9. The in-ear receiver of claim 8 wherein said resistive sheet material is a wire screen.

10. A stereophonic reproduction system comprising:

means for converting an incident acoustic field to electrical signals representative of the acoustic signals reaching the eardrums of a listener;

transmitter means for transmitting said electrical signals representative of the signals reaching said listener's eardrums to a remote location; and

receiver means located at said remote location for converting said transmitted signals to an acoustic signal, the output impedance of said receiver means being acoustically matched to a listener's ear canal.

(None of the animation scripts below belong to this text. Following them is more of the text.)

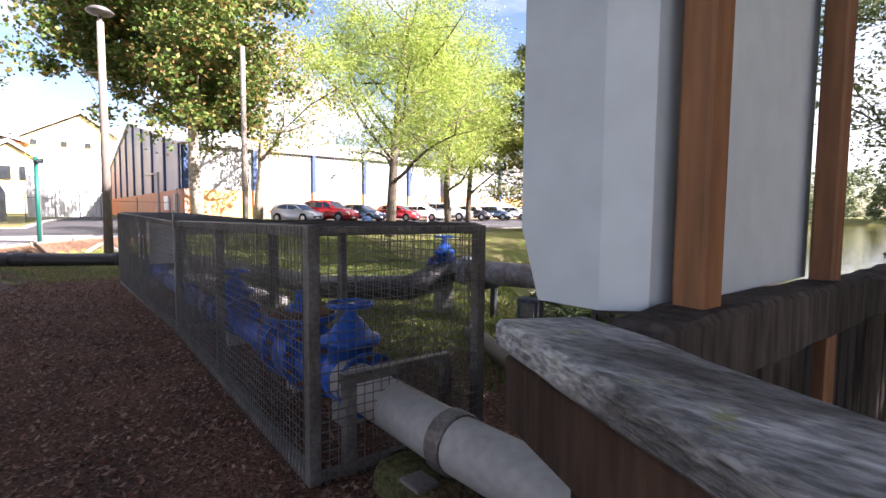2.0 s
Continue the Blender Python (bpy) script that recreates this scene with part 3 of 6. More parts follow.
def picket_fence():
    x0, y0, y1 = -2.30, 1.52, 6.12
    f = thing("picket_fence", (x0, y0, 0.0), "dark weathered timber picket fence running out to the water", "fence")
    for ya, yb in ((1.52, 3.0), (3.01, 6.14)):
        bm = beam(B(), (x0 + 0.02, ya, 1.205 - (ya - 1.5) * 0.012), (x0 + 0.02, yb, 1.205 - (yb - 1.5) * 0.012), 0.10, 0.13, 0.01)
        bmesh.ops.subdivide_edges(bm, edges=[e for e in bm.edges if e.calc_length() > 0.6], cuts=20)
        for v in bm.verts:
            v.co.z += 0.016 * noise.noise(v.co * 5)
            v.co.x += 0.01 * noise.noise(v.co * 6)
        part("top_beam", bm, M_DARKWOOD, f, "charred-looking dark top beam")
    part("middle_rail", beam(B(), (x0 + 0.065, 1.6, 0.28), (x0 + 0.065, 6.12, 0.50), 0.035, 0.10, 0.004), M_BOARD, f, "paler split middle rail")
    part("brace", beam(B(), (x0 + 0.09, 3.3, 1.05), (x0 + 0.09, 4.6, 0.1), 0.035, 0.10, 0.004), M_DARKWOOD, f)
    y = y0 + 0.06
    k = 0
    while y < y1:
        h = 1.16 - (y - 1.5) * 0.012 + 0.02 * math.sin(k * 1.7)
        w = 0.082 + 0.012 * math.sin(k * 3.1)
        zb = min(0.0, g1(x0, y)) - 0.1
        part("picket", box(B(), (x0, y, (h + zb) / 2), (0.022, w, h - zb), 1.5 * math.sin(k * 5.3), 0.003, 0.6 * math.sin(k * 2.9)), M_DARKWOOD, f)
        y += 0.106
        k += 1
    for y in (1.6, 3.4, 6.1):
        part("post", box(B(), (x0 - 0.06, y, 0.35), (0.1, 0.1, 1.7), 0, 0.006), M_DARKWOOD, f)
    cl = B()
    bmesh.ops.create_grid(cl, x_segments=5, y_segments=14, size=0.5)
    for v in cl.verts:
        u, w = v.co.x, v.co.y
        v.co = Vector((x0 + 0.11 + 0.03 * math.sin(u * 7 + w * 3) + 0.015 * noise.noise(Vector((u * 5, w * 9, 0))), 2.98 + u * 0.08 * (1.2 - w) + 0.035 * math.sin(w * 6), 1.03 + w * 0.33))
    bmesh.ops.solidify(cl, geom=cl.faces, thickness=0.006)
    solo("cloth", cl, M_CLOTH, "faded yellow-green rag hung over the dark fence", "rag", smooth=True)


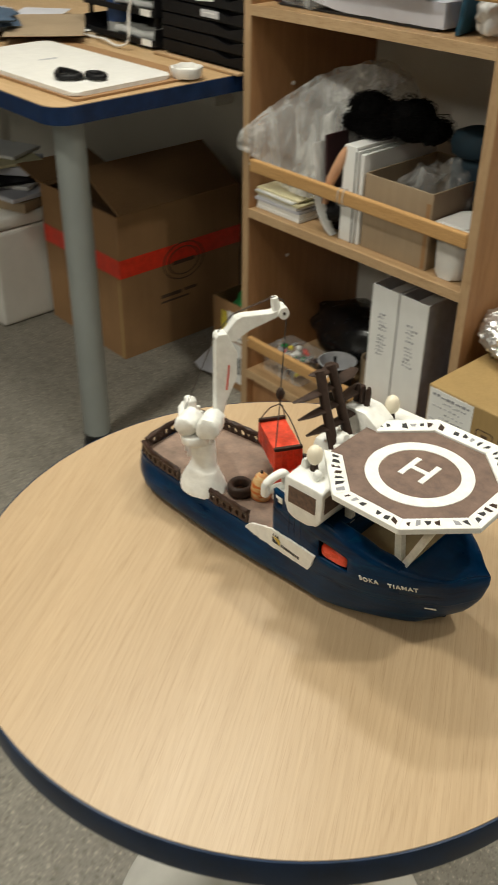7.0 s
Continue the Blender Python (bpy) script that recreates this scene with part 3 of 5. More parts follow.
def shipping_carton():
    t = thing("shipping_carton", ROOM @ pose(0.586, -0.116, 0), "kraft shipping carton with handling marks and a grip hole", "box")
    w, d, h = 0.345, 0.455, 0.37
    part("body", block(0, w, 0, d, 0, h, 0.0025), CARDY, t)
    part("seam", block(0.004, w - 0.004, 0.223, 0.2255, h - 0.0004, h + 0.0006), INKB, t, "dark seam between the flaps")
    lab = part("shipping_label", cut(block(0.004, 0.092, -0.0012, -0.0003, 0.270, 0.366), 2), PAPER, t, "white paper label")
    rng = random.Random(21)
    for i in range(9):
        u, end = ((0.012, 0.084), (0.034, 0.080), (0.014, 0.066), (0.038, 0.080), (0.030, 0.075), (0.010, 0.050), (0.045, 0.084), (0.012, 0.066), (0.03, 0.06))[i]
        big = 0.0062 if i == 0 else 0.0036
        while u < end:
            ln = rng.uniform(0.7, 1.8) * big
            z = 0.354 - 0.0094 * i + rng.uniform(-0.001, 0.001)
            part("writing", block(u, min(u + ln, 0.088), -0.0017, -0.0013, z, z + big * rng.uniform(0.45, 0.9)), INKG if i == 0 or rng.random() < 0.5 else INKL, lab)
            u += ln + rng.uniform(0.0010, 0.0042)
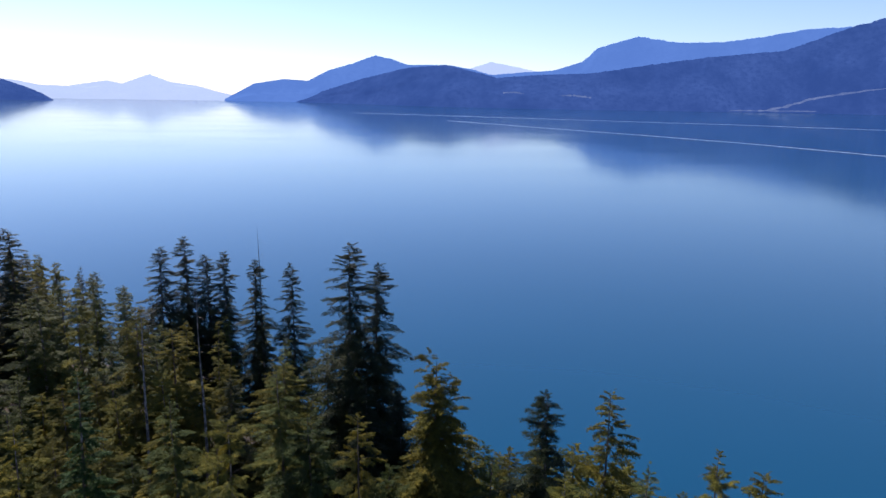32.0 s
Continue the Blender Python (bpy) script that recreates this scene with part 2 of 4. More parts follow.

11. The stereophonic reproduction system of claim 10 wherein said means for converting an incident acoustic field to electrical signals includes a mannequin equipped with models of human pinnae, each pinna connected to an acoustic model of the human ear canal and eardrum, each of said acoustic models of an eardrum including a microphone.

12. The stereophonic reproduction system of claim 11 wherein said acoustic model of the human ear canal comprises a tubular passageway, and said acoustic model of said human eardrum further includes one or more acoustic resonant cavities.

13. In a stereophonic recording system including a recording mannequin equipped with recording microphones and means for processing the signal produced by said microphones for playback to a remote listener, the improvement comprising acoustic impedance means mounted within said recording mannequin for establishing the acoustic signal which impinges upon said microphones substantially identical to that acoustic signal which would reach the eardrums of a human listener occupying the same location as said recording mannequin.

14. The stereophonic recording system of claim 13 wherein said recording mannequin includes models of the human pinna, each pinna connected to one end of a tubular passageway representative of the human ear canal, the second end of each tube connected to an acoustic network representative of the human eardrum, said acoustic network including four parallel damped resonant acoustic circuits.